My Campbell relatives have been very instrumental in helping to found this country. I am very proud to say that they are part of my family. But there is always that one person in a family that makes the rest of us look bad. This week I am going to write about an ancestor that I found in a place in which I never expected. Prison.
His name was John Richard Campbell (1891-1939). When John was twenty-six years old in 1917 he enlisted in the military and was discharged in 1918 during WWI. According to the census he had various occupations from working in a coal mine to carpentry work.
In 1922 my great great uncle married Mary Bearden, a widow and lived in Chattanooga, Tennessee. Mary passed away in 1926 and that is when John's life started going downhill.
By 1929, John was "peddling dope" (morphine) on the streets and tried to sell the drugs to a police officer.
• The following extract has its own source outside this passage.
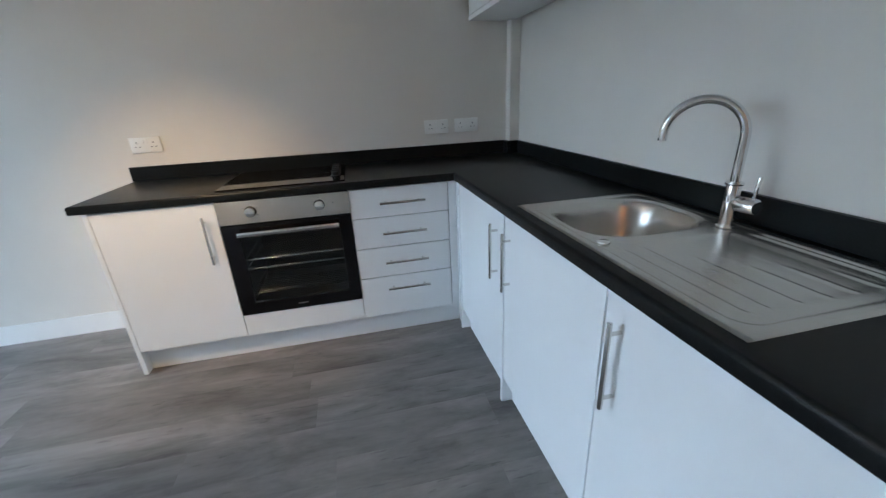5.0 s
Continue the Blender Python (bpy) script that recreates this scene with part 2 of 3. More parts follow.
def part(name, bm, mat, parent, label=""):
    """One mesh under a thing or a part; bm is in world metres."""
    up, chain = parent, Matrix()
    while up is not None:
        chain = up.matrix_basis @ chain
        up = up.parent
    bm.transform(chain.inverted())
    ob = new(name, mesh_of(name, bm, mat))
    ob.parent = parent
    return tagged(ob, label)


def structure(name, bm, mat, label, category):
    return thing(name, bm, mat, label, category, kind="structure")


# ---- plan ----
LEFT, SOUTH, CEILING = -5.75, -3.358, 2.48
ZT, ZB = 0.890, 0.852
FY, FX = -0.585, -0.566
WY, WX = -0.596, -0.577
END_X, END_Y = -2.282, -2.474
UP, UPT = 0.968, 0.020
DB = 0.133
SILL, HEAD = 0.90, 2.30
WIN0, WIN1 = -2.25, -0.37
SIDE0, SIDE1 = -3.26, -2.45
DOOR0, DOOR1, DOORH = -0.86, -0.045, 2.03

# ---- structure ----
structure("floor_base", box(LEFT - 0.2, 0.9, -5.4, 0.15, -0.12, -0.008), GAP, "dark underlay under the plank floor", "floor")
structure("ceiling", box(LEFT - 0.2, 0.9, -5.4, 0.28, CEILING, CEILING + 0.15), CEIL, "plain white painted ceiling", "ceiling")


def turned(bm):
    """Past the units the oven wall runs slightly into the room."""
    for v in bm.verts:
        if v.co.x < -2.3:
            v.co.y -= 0.020 * (-2.3 - v.co.x)
    return bm


bm = box(-2.3, 0.15, 0.0, 0.3, 0.0, CEILING)
box(LEFT - 0.2, -2.3, 0.0, 0.3, 0.0, CEILING, bm=bm)
bmesh.ops.remove_doubles(bm, verts=bm.verts, dist=0.0001)
structure("wall_north", turned(bm), WALL, "grey-white painted plaster wall behind oven run", "wall")
bm = box(0.0, 0.15, SOUTH, -0.6, 0.0, CEILING)
box(0.0, 0.15, -0.6, 0.0, 0.0, CEILING, bm=bm)
bmesh.ops.remove_doubles(bm, verts=bm.verts, dist=0.0001)
structure("wall_east", skewed(bm, WALL_SKEW), WALL, "grey-white painted plaster wall behind the sink run", "wall")
bm = box(LEFT - 0.25, LEFT, SOUTH, SIDE0, 0.0, CEILING)
box(LEFT - 0.25, LEFT, SIDE1, WIN0, 0.0, CEILING, bm=bm)
box(LEFT - 0.25, LEFT, WIN1, 0.0, 0.0, CEILING, bm=bm)
for a, b in ((SIDE0, SIDE1), (WIN0, WIN1)):
    box(LEFT - 0.25, LEFT, a, b, 0.0, SILL - 0.03, bm=bm)
    box(LEFT - 0.25, LEFT, a, b, HEAD, CEILING, bm=bm)
structure("wall_west", bm, WALL, "grey-white painted outer wall with a wide window", "wall")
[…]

Whoops! Needless to say, he served time for this crime.
I guess John didn't learn his lesson. In 1934, he was again in jail for pick pocketing a man. John stole a bank book containing 55.25 in cash and three blank checks. With one of the checks my great great uncle tried to buy a suit. This time John was sentenced for larceny and taken to a workhouse called Silverdale. He was sentenced for eleven months and twenty nine days.
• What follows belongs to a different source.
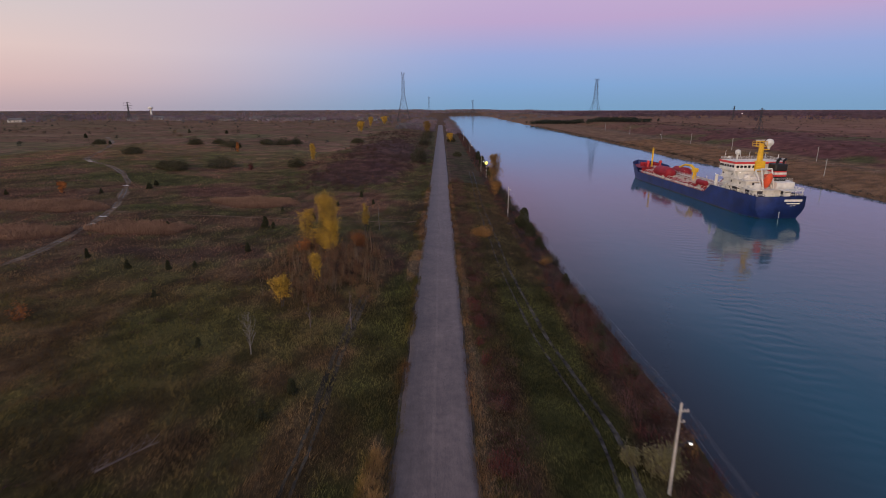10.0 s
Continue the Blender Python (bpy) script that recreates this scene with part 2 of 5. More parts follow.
M = dict(
    ground=mat("field_ground", (0.1, 0.08, 0.05), 0.95, grain=(1.3, 0.35), stain=(0.15, 0.15), bump=0.6, bump_scale=5.0, tint=True, spec=0.04),
    grass=mat("grass_blades", (0.1, 0.1, 0.04), 0.9, grain=(0.8, 0.15), stain=(0.1, 0.1), island=0.1, tint=True, spec=0.06),
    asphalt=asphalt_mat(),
    crack=mat("crack_dirt", (0.055, 0.046, 0.042), 0.95),
    patch=mat("asphalt_patch", (0.138, 0.106, 0.089), 0.6, bump=0.3, bump_scale=60.0, spec=0.44),
    rut=mat("rut_mud", (0.056, 0.045, 0.031), 0.95, grain=(1.5, 0.4), stain=(0.2, 0.5), spec=0.05),
    wet=mat("wet_mud", (0.06, 0.046, 0.034), 0.5, grain=(1.0, 0.4), stain=(0.2, 0.4), spec=0.3),
    margin=mat("crumbled_asphalt", (0.06, 0.048, 0.038), 0.95, grain=(2.5, 0.45), stain=(0.4, 0.45), bump=0.5, bump_scale=14.0, spec=0.08),
    gravel=mat("pale_gravel", (0.062, 0.052, 0.044), 0.95, grain=(2.2, 0.6), stain=(0.45, 0.8), bump=0.6, bump_scale=9.0, spec=0.06),
    soil=mat("track_soil", (0.15, 0.098, 0.063), 0.95, grain=(0.7, 0.5), stain=(0.12, 0.5), bump=0.5, bump_scale=8.0, spec=0.05),
    bark=mat("bark", (0.075, 0.06, 0.052), 0.9, grain=(5.0, 0.3), bump=0.5, bump_scale=12.0),
    birch=mat("pale_bark", (0.2, 0.175, 0.155), 0.85, grain=(4.0, 0.3)),
    leaf_green=mat("olive_leaf", (0.27, 0.23, 0.065), 0.75, grain=(0.6, 0.2), island=0.5),
    leaf_yellow=mat("yellow_leaf", (0.44, 0.27, 0.035), 0.7, grain=(0.9, 0.35), stain=(0.4, 0.3), island=0.55),
    leaf_orange=mat("orange_leaf", (0.32, 0.11, 0.025), 0.7, grain=(0.6, 0.2), island=0.45),
    leaf_dark=mat("dark_leaf", (0.055, 0.05, 0.022), 0.8, grain=(0.6, 0.2), island=0.5),
    leaf_gold=mat("gold_leaf", (0.18, 0.106, 0.026), 0.75, grain=(0.6, 0.2), island=0.45),
    leaf_tan=mat("tan_leaf", (0.2, 0.116, 0.04), 0.8, grain=(0.5, 0.3), stain=(0.3, 0.3), island=0.4),
    leaf_pale=mat("pale_yellow_leaf", (0.2, 0.17, 0.075), 0.8, grain=(0.6, 0.2), island=0.4),
    leaf_rust=mat("rust_leaf", (0.25, 0.125, 0.035), 0.75, grain=(0.6, 0.2), island=0.45),
    leaf_red=mat("red_leaf", (0.1, 0.021, 0.017), 0.8, grain=(0.6, 0.2), island=0.5),
    leaf_russet=mat("russet_leaf", (0.105, 0.05, 0.036), 0.85, grain=(0.6, 0.2), island=0.5),
    cedar=mat("cedar_needles", (0.032, 0.034, 0.014), 0.9, grain=(2.0, 0.3), island=0.5),
    twig=mat("grey_twig", (0.13, 0.1, 0.095), 0.9, island=0.3),
    woods=mat("far_woods", (0.07, 0.045, 0.04), 0.95, grain=(0.05, 0.3), stain=(0.01, 0.2), island=0.18, tint=True),
    pole=mat("weathered_pole", (0.4, 0.37, 0.335), 0.85, grain=(3.0, 0.2), stain=(0.6, 0.2), bump=0.2),
    steel=mat("galvanised_steel", (0.042, 0.045, 0.052), 0.7, metal=0.1),
    wire=mat("wire", (0.26, 0.25, 0.26), 0.6),
    hull=mat("navy_hull_paint", (0.014, 0.03, 0.125), 0.42, grain=(0.6, 0.15), stain=(0.15, 0.35), spec=0.4),
    boot=mat("bottom_paint", (0.05, 0.045, 0.055), 0.6, stain=(0.4, 0.4)),
    white=mat("white_ship_paint", (0.7, 0.67, 0.6), 0.5, grain=(0.8, 0.1), stain=(0.25, 0.14)),
    red=mat("red_deck_paint", (0.27, 0.014, 0.022), 0.6, grain=(0.8, 0.2), stain=(0.2, 0.2)),
    redtrim=mat("bright_red_paint", (0.6, 0.06, 0.06), 0.5),
    yellow=mat("yellow_ship_paint", (0.72, 0.42, 0.03), 0.5, stain=(0.4, 0.15)),
    orange=mat("lifeboat_orange", (0.62, 0.09, 0.035), 0.4),
    black=mat("funnel_black", (0.018, 0.018, 0.02), 0.5),
    pipe=mat("pale_pipe", (0.56, 0.48, 0.42), 0.5),
    glass=mat("dark_window", (0.012, 0.014, 0.018), 0.08, spec=0.6),
    mesh_lamp=glow_mat("white_lamp", (1.0, 0.97, 0.9), 5.0),
    sign_yellow=glow_mat("lit_yellow_sign", (1.0, 0.8, 0.12), 2.2),
    deck_lamp=glow_mat("deck_lamp", (1.0, 0.95, 0.85), 2.0),
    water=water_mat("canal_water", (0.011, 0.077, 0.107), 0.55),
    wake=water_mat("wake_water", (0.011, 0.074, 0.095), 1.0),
    roof=mat("house_roof", (0.14, 0.13, 0.13), 0.85),
    wall=mat("house_wall", (0.4, 0.37, 0.35), 0.8),
)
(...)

This man must have had a cement head because John just didn't learn his lesson from being in prison twice before. I guess three times is a charm. This time John was arrested for attempted burglary in April 1938. Again, John was sent to Silverdale workhouse and sentenced again for eleven months and twenty nine days.
However, there was no getting out of the workhouse this time. On January 17, 1939 John, 47, was hit in the head with a shovel by Noah Moore, who was only nineteen at the time. The two men had a fight in the county gravel pit in East Chattanooga. John passed away on the 28th from cranial injuries.
I wish that I knew more of my great great uncles back story. It would be interesting to know why he chose his life of crime after Mary passed away.